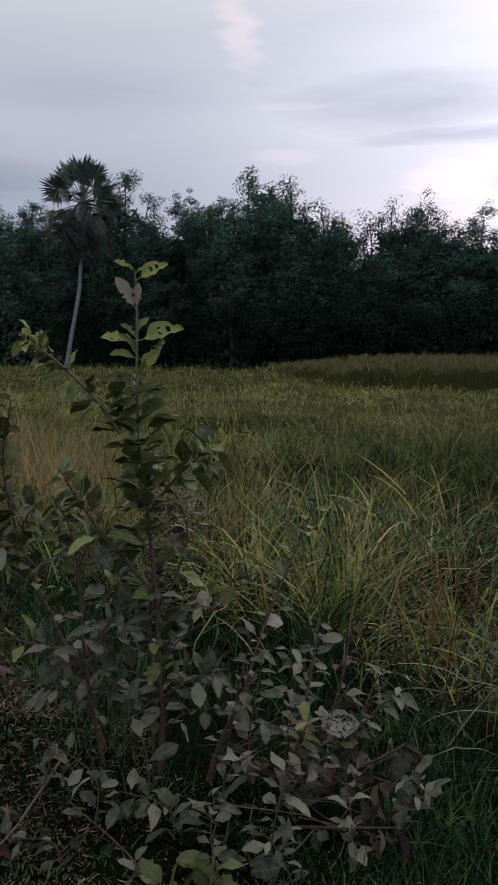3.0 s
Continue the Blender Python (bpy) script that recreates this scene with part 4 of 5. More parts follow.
def frond_pose(at, az, tilt, size, roll=0.0):
    """The stalk points to az, raised by tilt."""
    return Matrix.Translation(at) @ Euler((0, -radians(tilt), radians(az))).to_matrix().to_4x4() @ pose(0, 0, 0, roll) @ Matrix.Scale(size, 4)


def palm(rng, x, y, line, live, dead, size, label, thick=0.2, fans=LIVE, bark=PALM_BARK):
    ob = thing("palm_tree", (x, y, ground_z(x, y)), label, "palm tree", "palms")
    pts = curve_points(line, 5)
    n = len(pts)
    part("trunk", mesh_from("palm_trunk", *tube(pts, [thick * (1.35 - 0.5 * min(i / 4, 1)) * (1 - 0.25 * i / n) for i in range(n)], 10)), bark, ob)
    top = pts[-1]
    for i in range(live):
        u = (i + 0.5) / live
        tilt = 84 - (82 if dead > 40 else 118 if dead > 2 else 158) * u + rng.normal(0, 7)
        part("frond", fans[i % 3], PALM_LEAF, ob, at=frond_pose(top + Vector((0, 0, -0.35 * u * size)), i * 137.5 + rng.normal(0, 8), tilt, size * (1.12 if dead > 40 else 1.0) * rng.uniform(0.85, 1.1), rng.uniform(-80, 80)))
    for i in range(dead // 5):
        u = (i + 0.5) / (dead // 5)
        part("fading_frond", FADING[i % 3], PALM_FADING, ob, at=frond_pose(top + Vector((0, 0, -0.2 - 0.5 * u * size)), i * 137.5 + 60 + rng.normal(0, 8), 0 - 55 * u + rng.normal(0, 9), size * rng.uniform(0.85, 1.1), rng.normal(0, 40)))
    for i in range(dead - dead // 5):
        u = (i + 0.5) / (dead - dead // 5)
        part("dead_frond", DEAD[i % 3], PALM_DEAD, ob, at=frond_pose(top + Vector((0, 0, -0.5 - 0.9 * u * size)), i * 137.5 + rng.normal(0, 8), -40 - 46 * u**0.6 + rng.normal(0, 7), size * rng.uniform(0.85, 1.15), rng.normal(0, 30)))
    return ob


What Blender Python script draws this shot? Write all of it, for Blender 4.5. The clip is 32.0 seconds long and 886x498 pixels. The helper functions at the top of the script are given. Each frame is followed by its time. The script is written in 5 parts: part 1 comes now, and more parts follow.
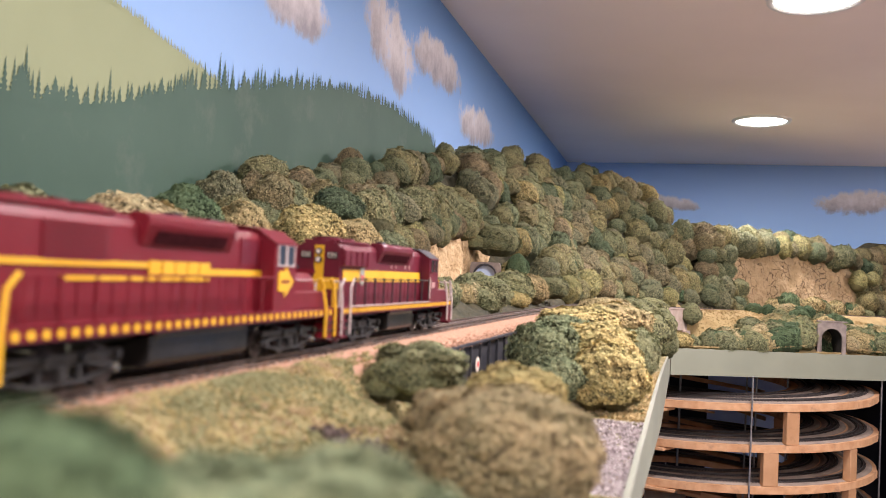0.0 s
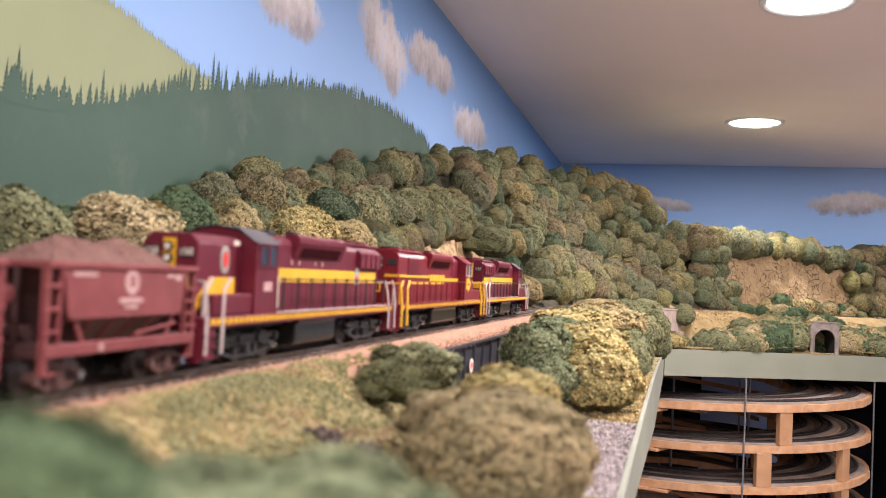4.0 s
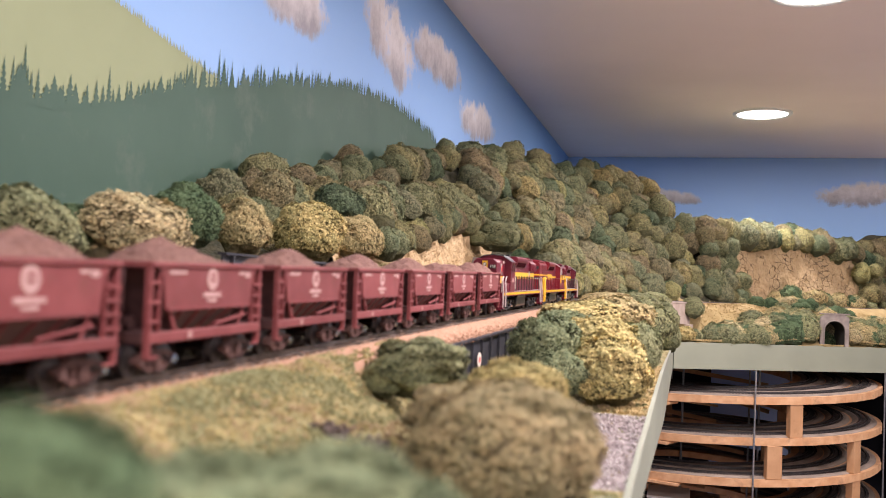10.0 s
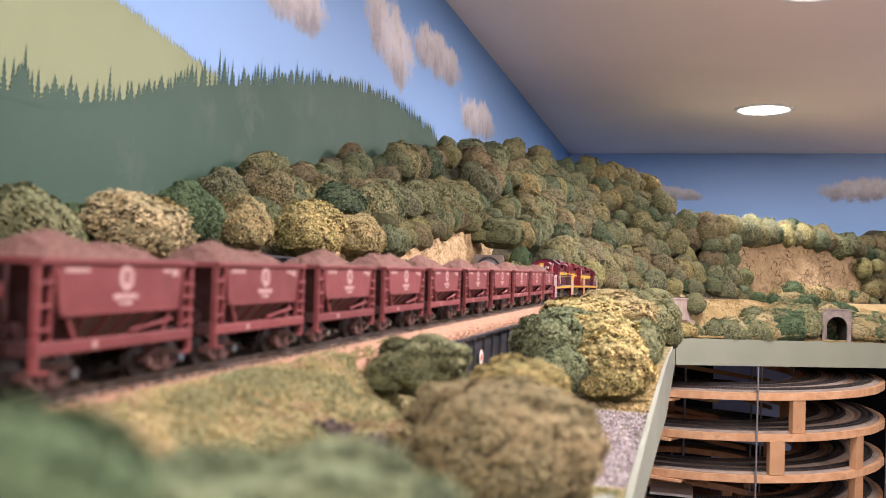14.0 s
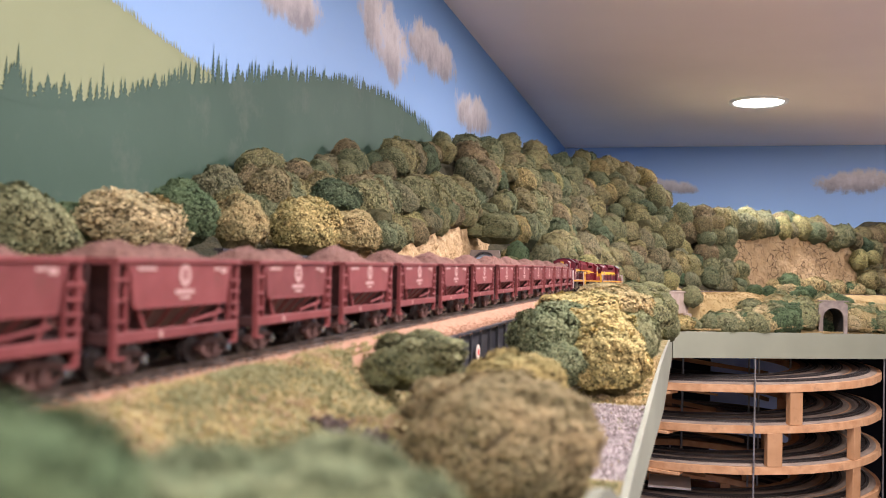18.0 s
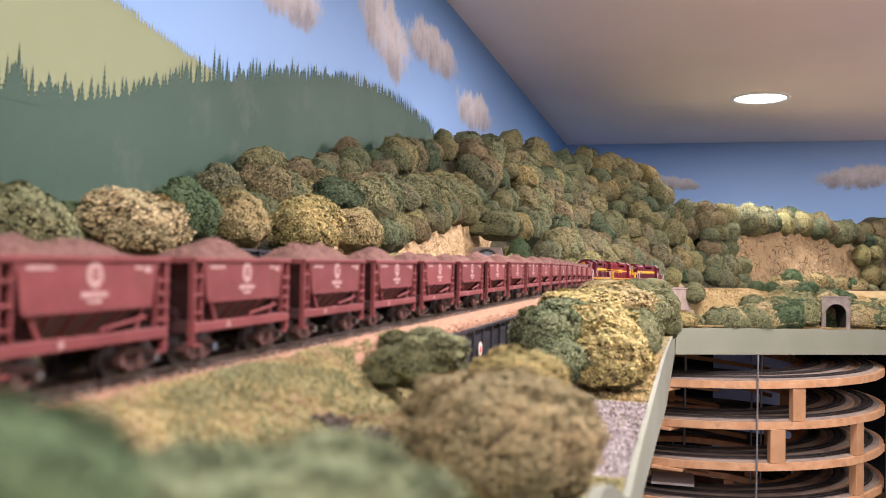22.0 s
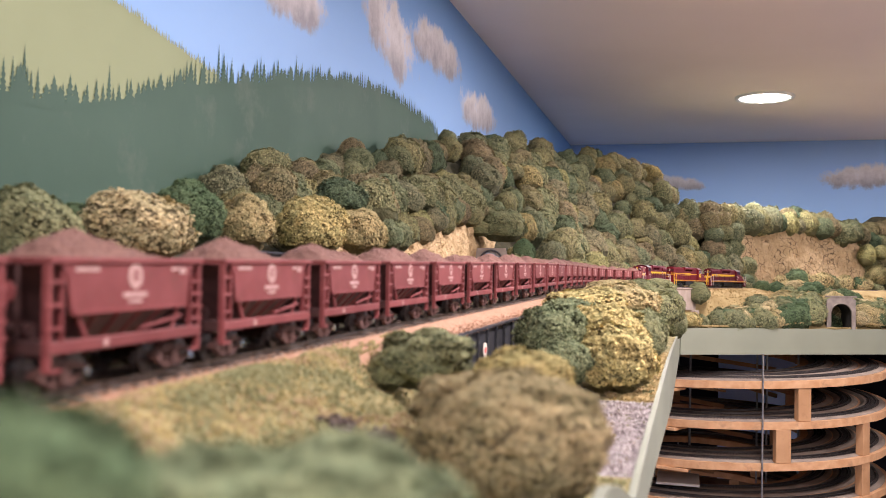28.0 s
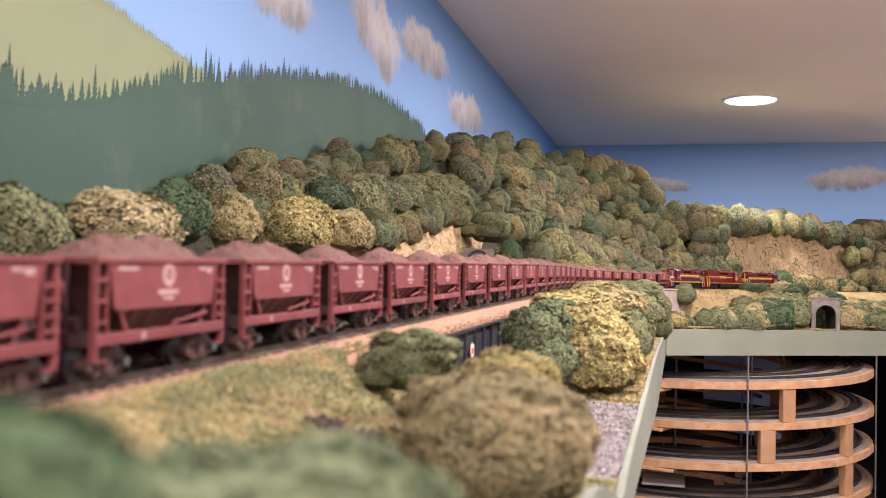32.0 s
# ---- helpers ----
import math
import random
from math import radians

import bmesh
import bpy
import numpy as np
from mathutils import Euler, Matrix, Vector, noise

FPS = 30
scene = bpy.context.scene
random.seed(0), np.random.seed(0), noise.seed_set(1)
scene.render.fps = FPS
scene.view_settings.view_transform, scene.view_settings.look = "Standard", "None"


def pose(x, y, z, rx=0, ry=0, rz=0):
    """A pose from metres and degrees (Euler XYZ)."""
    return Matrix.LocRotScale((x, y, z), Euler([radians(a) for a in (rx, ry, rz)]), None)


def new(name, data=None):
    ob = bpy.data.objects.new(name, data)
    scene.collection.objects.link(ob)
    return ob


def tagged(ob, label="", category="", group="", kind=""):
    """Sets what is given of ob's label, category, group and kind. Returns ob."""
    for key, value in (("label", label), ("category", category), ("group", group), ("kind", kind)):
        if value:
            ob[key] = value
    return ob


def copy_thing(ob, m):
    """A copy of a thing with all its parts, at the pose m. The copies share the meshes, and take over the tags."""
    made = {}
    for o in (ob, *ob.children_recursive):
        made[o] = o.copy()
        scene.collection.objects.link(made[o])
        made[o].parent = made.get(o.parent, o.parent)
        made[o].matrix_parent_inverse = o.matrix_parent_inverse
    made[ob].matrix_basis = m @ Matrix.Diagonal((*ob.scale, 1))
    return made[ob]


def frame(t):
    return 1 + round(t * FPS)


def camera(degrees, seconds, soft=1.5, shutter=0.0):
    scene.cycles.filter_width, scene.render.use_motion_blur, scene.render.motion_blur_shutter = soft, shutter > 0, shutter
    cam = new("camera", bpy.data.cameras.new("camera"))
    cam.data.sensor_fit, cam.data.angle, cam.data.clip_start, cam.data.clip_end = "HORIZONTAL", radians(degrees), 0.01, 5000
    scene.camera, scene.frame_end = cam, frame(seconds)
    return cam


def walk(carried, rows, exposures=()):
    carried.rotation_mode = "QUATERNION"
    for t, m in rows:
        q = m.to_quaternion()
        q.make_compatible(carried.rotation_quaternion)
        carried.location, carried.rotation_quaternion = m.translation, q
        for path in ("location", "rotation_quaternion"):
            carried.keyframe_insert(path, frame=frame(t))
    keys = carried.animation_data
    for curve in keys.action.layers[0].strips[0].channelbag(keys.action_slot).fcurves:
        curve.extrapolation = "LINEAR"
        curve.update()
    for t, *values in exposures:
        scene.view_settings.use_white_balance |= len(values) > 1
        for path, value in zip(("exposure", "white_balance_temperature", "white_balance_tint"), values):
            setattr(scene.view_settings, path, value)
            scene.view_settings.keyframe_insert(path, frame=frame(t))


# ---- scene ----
# ---------------------------------------------------------------- camera
cam = camera(53.13, 32.0, soft=0.35, shutter=0.4)
cam.data.dof.use_dof = True
cam.data.dof.focus_distance = 1.6
cam.data.dof.aperture_fstop = 16.0
PATH = [
    (0.0, pose(-0.0017, -0.0013, 1.5005, 92.791, -3.099, 14.918)),
    (0.5, pose(-0.0016, -0.0015, 1.5006, 92.858, -3.089, 14.880)),
    (1.0, pose(-0.0016, -0.0016, 1.5006, 92.900, -3.098, 14.823)),
    (1.5, pose(-0.0016, -0.0016, 1.5007, 92.914, -3.111, 14.761)),
    (2.0, pose(-0.0016, -0.0016, 1.5007, 92.912, -3.112, 14.706)),
    (2.5, pose(-0.0016, -0.0016, 1.5007, 92.900, -3.104, 14.648)),
    (3.0, pose(-0.0016, -0.0015, 1.5007, 92.885, -3.099, 14.589)),
    (3.5, pose(-0.0016, -0.0014, 1.5007, 92.879, -3.109, 14.539)),
    (5.5, pose(-0.0014, -0.0009, 1.5006, 92.763, -3.045, 14.543)),
    (6.0, pose(-0.0014, -0.0008, 1.5005, 92.714, -2.977, 14.592)),
    (6.5, pose(-0.0013, -0.0008, 1.5005, 92.693, -2.918, 14.652)),
    (7.0, pose(-0.0013, -0.0008, 1.5005, 92.689, -2.869, 14.726)),
    (7.5, pose(-0.0012, -0.0008, 1.5005, 92.694, -2.836, 14.805)),
    (8.0, pose(-0.0012, -0.0007, 1.5005, 92.689, -2.818, 14.867)),
    (8.5, pose(-0.0011, -0.0007, 1.5005, 92.664, -2.791, 14.911)),
    (9.0, pose(-0.0010, -0.0006, 1.5004, 92.618, -2.746, 14.955)),
    (9.5, pose(-0.0009, -0.0005, 1.5004, 92.567, -2.672, 15.008)),
    (10.0, pose(-0.0008, -0.0005, 1.5004, 92.528, -2.575, 15.081)),
    (10.5, pose(-0.0008, -0.0004, 1.5004, 92.496, -2.489, 15.165)),
    (11.0, pose(-0.0007, -0.0004, 1.5004, 92.464, -2.434, 15.231)),
    (11.5, pose(-0.0007, -0.0004, 1.5003, 92.426, -2.375, 15.269)),
    (12.0, pose(-0.0006, -0.0003, 1.5003, 92.384, -2.309, 15.288)),
    (12.5, pose(-0.0006, -0.0003, 1.5003, 92.352, -2.271, 15.282)),
    (13.0, pose(-0.0007, -0.0003, 1.5003, 92.349, -2.268, 15.259)),
    (13.5, pose(-0.0007, -0.0003, 1.5003, 92.363, -2.277, 15.231)),
    (14.0, pose(-0.0007, -0.0003, 1.5003, 92.366, -2.277, 15.198)),
    (14.5, pose(-0.0006, -0.0003, 1.5003, 92.345, -2.256, 15.151)),
    (16.5, pose(-0.0004, 0.0001, 1.5001, 92.219, -1.843, 14.978)),
    (17.0, pose(-0.0003, 0.0002, 1.5001, 92.181, -1.801, 14.980)),
    (17.5, pose(-0.0002, 0.0003, 1.5000, 92.137, -1.742, 14.986)),
    (18.0, pose(-0.0002, 0.0003, 1.5001, 92.091, -1.692, 15.001)),
    (18.5, pose(-0.0002, 0.0003, 1.5001, 92.053, -1.673, 15.017)),
    (19.0, pose(-0.0002, 0.0003, 1.5001, 92.025, -1.656, 15.029)),
    (19.5, pose(-0.0002, 0.0004, 1.5001, 92.003, -1.628, 15.044)),
    (20.0, pose(-0.0002, 0.0004, 1.5001, 91.992, -1.599, 15.070)),
    (20.5, pose(-0.0001, 0.0004, 1.5001, 91.987, -1.576, 15.099)),
    (21.0, pose(-0.0001, 0.0004, 1.5000, 91.976, -1.549, 15.116)),
    (21.5, pose(-0.0000, 0.0005, 1.5000, 91.954, -1.499, 15.125)),
    (22.0, pose(-0.0000, 0.0005, 1.5000, 91.933, -1.435, 15.150)),
    (22.5, pose(0.0000, 0.0005, 1.5000, 91.927, -1.360, 15.190)),
    (23.0, pose(0.0001, 0.0005, 1.5000, 91.929, -1.305, 15.231)),
    (23.5, pose(0.0001, 0.0006, 1.5000, 91.922, -1.282, 15.262)),
    (24.0, pose(0.0001, 0.0005, 1.5000, 91.904, -1.264, 15.282)),
    (24.5, pose(0.0001, 0.0005, 1.5000, 91.880, -1.244, 15.303)),
    (25.0, pose(0.0000, 0.0005, 1.5000, 91.870, -1.232, 15.326)),
    (25.5, pose(0.0000, 0.0005, 1.5000, 91.864, -1.235, 15.347)),
    (27.5, pose(-0.0000, 0.0003, 1.5000, 91.976, -1.224, 15.464)),
    (28.0, pose(-0.0001, 0.0002, 1.5000, 91.976, -1.276, 15.430)),
    (28.5, pose(-0.0001, 0.0002, 1.5000, 91.977, -1.296, 15.357)),
    (29.0, pose(-0.0001, 0.0002, 1.5000, 91.986, -1.296, 15.258)),
    (29.5, pose(-0.0002, 0.0003, 1.5000, 92.001, -1.293, 15.138)),
    (30.0, pose(-0.0002, 0.0003, 1.5000, 92.018, -1.314, 15.012)),
    (30.5, pose(-0.0003, 0.0003, 1.5000, 92.033, -1.357, 14.899)),
    (31.0, pose(-0.0004, 0.0003, 1.5000, 92.043, -1.406, 14.796)),
    (31.5, pose(-0.0005, 0.0003, 1.5001, 92.041, -1.442, 14.691)),
    (32.0, pose(-0.0006, 0.0003, 1.5001, 92.016, -1.468, 14.580)),
]
walk(cam, PATH, exposures=[(0.0, 0.0), (32.0, 0.0)])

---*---

EXERCISE GOAL: Identify every line holding the word "parts" and copy it out.

ANSWER TO THIS PROBLEM:
Continue the Blender Python (bpy) script that recreates this scene with part 4 of 5. More parts follow.
What Blender Python script draws this shot? Write all of it, for Blender 4.5. The clip is 32.0 seconds long and 886x498 pixels. The helper functions at the top of the script are given. Each frame is followed by its time. The script is written in 5 parts: part 1 comes now, and more parts follow.
    """A copy of a thing with all its parts, at the pose m. The copies share the meshes, and take over the tags."""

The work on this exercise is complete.